■ What is needed: Repeat the records below exactly, leaving out every picture.

■ Data section:
<<<<

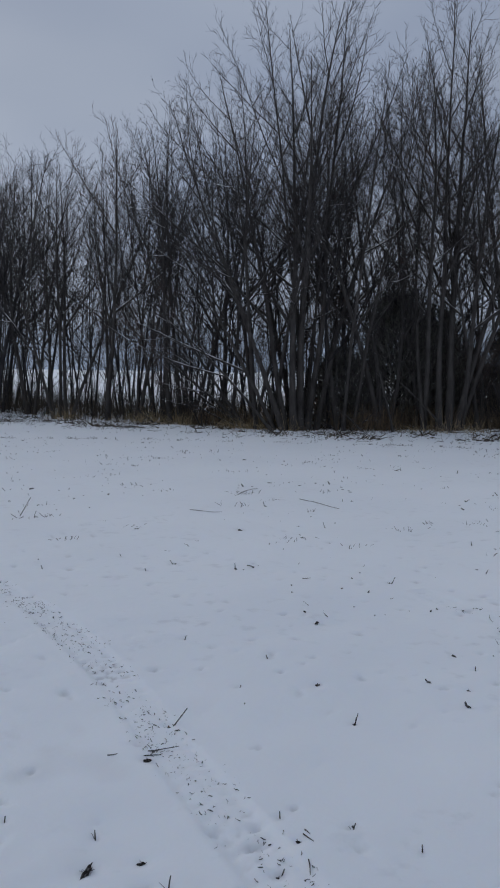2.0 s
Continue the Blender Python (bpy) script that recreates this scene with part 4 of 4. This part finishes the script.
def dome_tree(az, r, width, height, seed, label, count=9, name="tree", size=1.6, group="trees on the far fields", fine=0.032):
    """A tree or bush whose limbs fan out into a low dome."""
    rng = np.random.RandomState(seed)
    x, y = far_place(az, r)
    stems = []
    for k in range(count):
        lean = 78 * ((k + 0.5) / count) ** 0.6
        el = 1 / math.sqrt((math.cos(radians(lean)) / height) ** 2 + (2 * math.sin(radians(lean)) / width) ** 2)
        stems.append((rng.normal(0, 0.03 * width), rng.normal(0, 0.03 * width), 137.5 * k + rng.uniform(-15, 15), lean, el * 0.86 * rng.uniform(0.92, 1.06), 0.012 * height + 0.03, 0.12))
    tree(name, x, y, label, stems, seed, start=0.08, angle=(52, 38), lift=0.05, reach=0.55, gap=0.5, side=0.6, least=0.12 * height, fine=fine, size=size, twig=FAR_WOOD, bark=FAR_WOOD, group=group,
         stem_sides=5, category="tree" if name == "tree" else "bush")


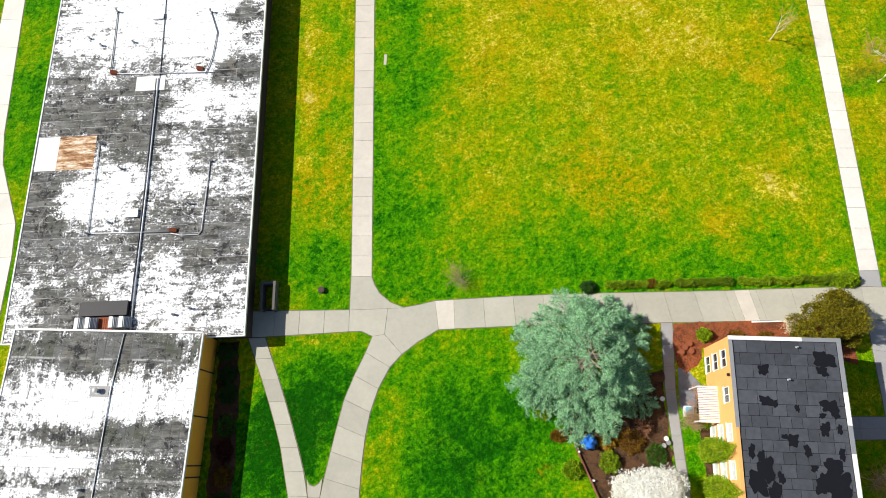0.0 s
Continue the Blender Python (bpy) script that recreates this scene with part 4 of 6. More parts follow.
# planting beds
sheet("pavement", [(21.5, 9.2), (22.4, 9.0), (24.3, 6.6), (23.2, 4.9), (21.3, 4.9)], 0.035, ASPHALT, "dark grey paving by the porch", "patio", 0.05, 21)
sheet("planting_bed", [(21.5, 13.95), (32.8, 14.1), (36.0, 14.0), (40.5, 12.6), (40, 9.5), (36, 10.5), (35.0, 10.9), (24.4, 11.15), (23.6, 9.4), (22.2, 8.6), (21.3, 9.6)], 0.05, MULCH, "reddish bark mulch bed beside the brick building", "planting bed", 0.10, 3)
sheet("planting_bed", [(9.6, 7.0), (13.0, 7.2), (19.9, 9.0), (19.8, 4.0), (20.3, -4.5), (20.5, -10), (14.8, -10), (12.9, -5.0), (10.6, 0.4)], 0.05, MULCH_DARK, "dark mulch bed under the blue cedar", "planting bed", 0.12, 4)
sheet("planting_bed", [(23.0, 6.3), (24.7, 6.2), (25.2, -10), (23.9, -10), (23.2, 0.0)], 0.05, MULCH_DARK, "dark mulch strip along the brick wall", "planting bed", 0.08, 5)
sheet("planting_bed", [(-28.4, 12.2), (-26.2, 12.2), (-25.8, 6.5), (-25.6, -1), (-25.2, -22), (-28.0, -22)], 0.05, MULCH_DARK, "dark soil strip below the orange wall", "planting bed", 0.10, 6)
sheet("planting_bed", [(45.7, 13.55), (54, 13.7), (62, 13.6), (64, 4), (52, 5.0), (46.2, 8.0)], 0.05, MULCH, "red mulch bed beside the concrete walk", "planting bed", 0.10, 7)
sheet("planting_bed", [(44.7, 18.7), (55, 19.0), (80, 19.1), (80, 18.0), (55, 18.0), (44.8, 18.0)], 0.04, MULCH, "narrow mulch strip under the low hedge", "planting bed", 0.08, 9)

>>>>

■ Output of the exercise:
2.0 s
Continue the Blender Python (bpy) script that recreates this scene with part 4 of 4. This part finishes the script.
def dome_tree(az, r, width, height, seed, label, count=9, name="tree", size=1.6, group="trees on the far fields", fine=0.032):
    """A tree or bush whose limbs fan out into a low dome."""
    rng = np.random.RandomState(seed)
    x, y = far_place(az, r)
    stems = []
    for k in range(count):
        lean = 78 * ((k + 0.5) / count) ** 0.6
        el = 1 / math.sqrt((math.cos(radians(lean)) / height) ** 2 + (2 * math.sin(radians(lean)) / width) ** 2)
        stems.append((rng.normal(0, 0.03 * width), rng.normal(0, 0.03 * width), 137.5 * k + rng.uniform(-15, 15), lean, el * 0.86 * rng.uniform(0.92, 1.06), 0.012 * height + 0.03, 0.12))
    tree(name, x, y, label, stems, seed, start=0.08, angle=(52, 38), lift=0.05, reach=0.55, gap=0.5, side=0.6, least=0.12 * height, fine=fine, size=size, twig=FAR_WOOD, bark=FAR_WOOD, group=group,
         stem_sides=5, category="tree" if name == "tree" else "bush")


0.0 s
Continue the Blender Python (bpy) script that recreates this scene with part 4 of 6. More parts follow.
# planting beds
sheet("pavement", [(21.5, 9.2), (22.4, 9.0), (24.3, 6.6), (23.2, 4.9), (21.3, 4.9)], 0.035, ASPHALT, "dark grey paving by the porch", "patio", 0.05, 21)
sheet("planting_bed", [(21.5, 13.95), (32.8, 14.1), (36.0, 14.0), (40.5, 12.6), (40, 9.5), (36, 10.5), (35.0, 10.9), (24.4, 11.15), (23.6, 9.4), (22.2, 8.6), (21.3, 9.6)], 0.05, MULCH, "reddish bark mulch bed beside the brick building", "planting bed", 0.10, 3)
sheet("planting_bed", [(9.6, 7.0), (13.0, 7.2), (19.9, 9.0), (19.8, 4.0), (20.3, -4.5), (20.5, -10), (14.8, -10), (12.9, -5.0), (10.6, 0.4)], 0.05, MULCH_DARK, "dark mulch bed under the blue cedar", "planting bed", 0.12, 4)
sheet("planting_bed", [(23.0, 6.3), (24.7, 6.2), (25.2, -10), (23.9, -10), (23.2, 0.0)], 0.05, MULCH_DARK, "dark mulch strip along the brick wall", "planting bed", 0.08, 5)
sheet("planting_bed", [(-28.4, 12.2), (-26.2, 12.2), (-25.8, 6.5), (-25.6, -1), (-25.2, -22), (-28.0, -22)], 0.05, MULCH_DARK, "dark soil strip below the orange wall", "planting bed", 0.10, 6)
sheet("planting_bed", [(45.7, 13.55), (54, 13.7), (62, 13.6), (64, 4), (52, 5.0), (46.2, 8.0)], 0.05, MULCH, "red mulch bed beside the concrete walk", "planting bed", 0.10, 7)
sheet("planting_bed", [(44.7, 18.7), (55, 19.0), (80, 19.1), (80, 18.0), (55, 18.0), (44.8, 18.0)], 0.04, MULCH, "narrow mulch strip under the low hedge", "planting bed", 0.08, 9)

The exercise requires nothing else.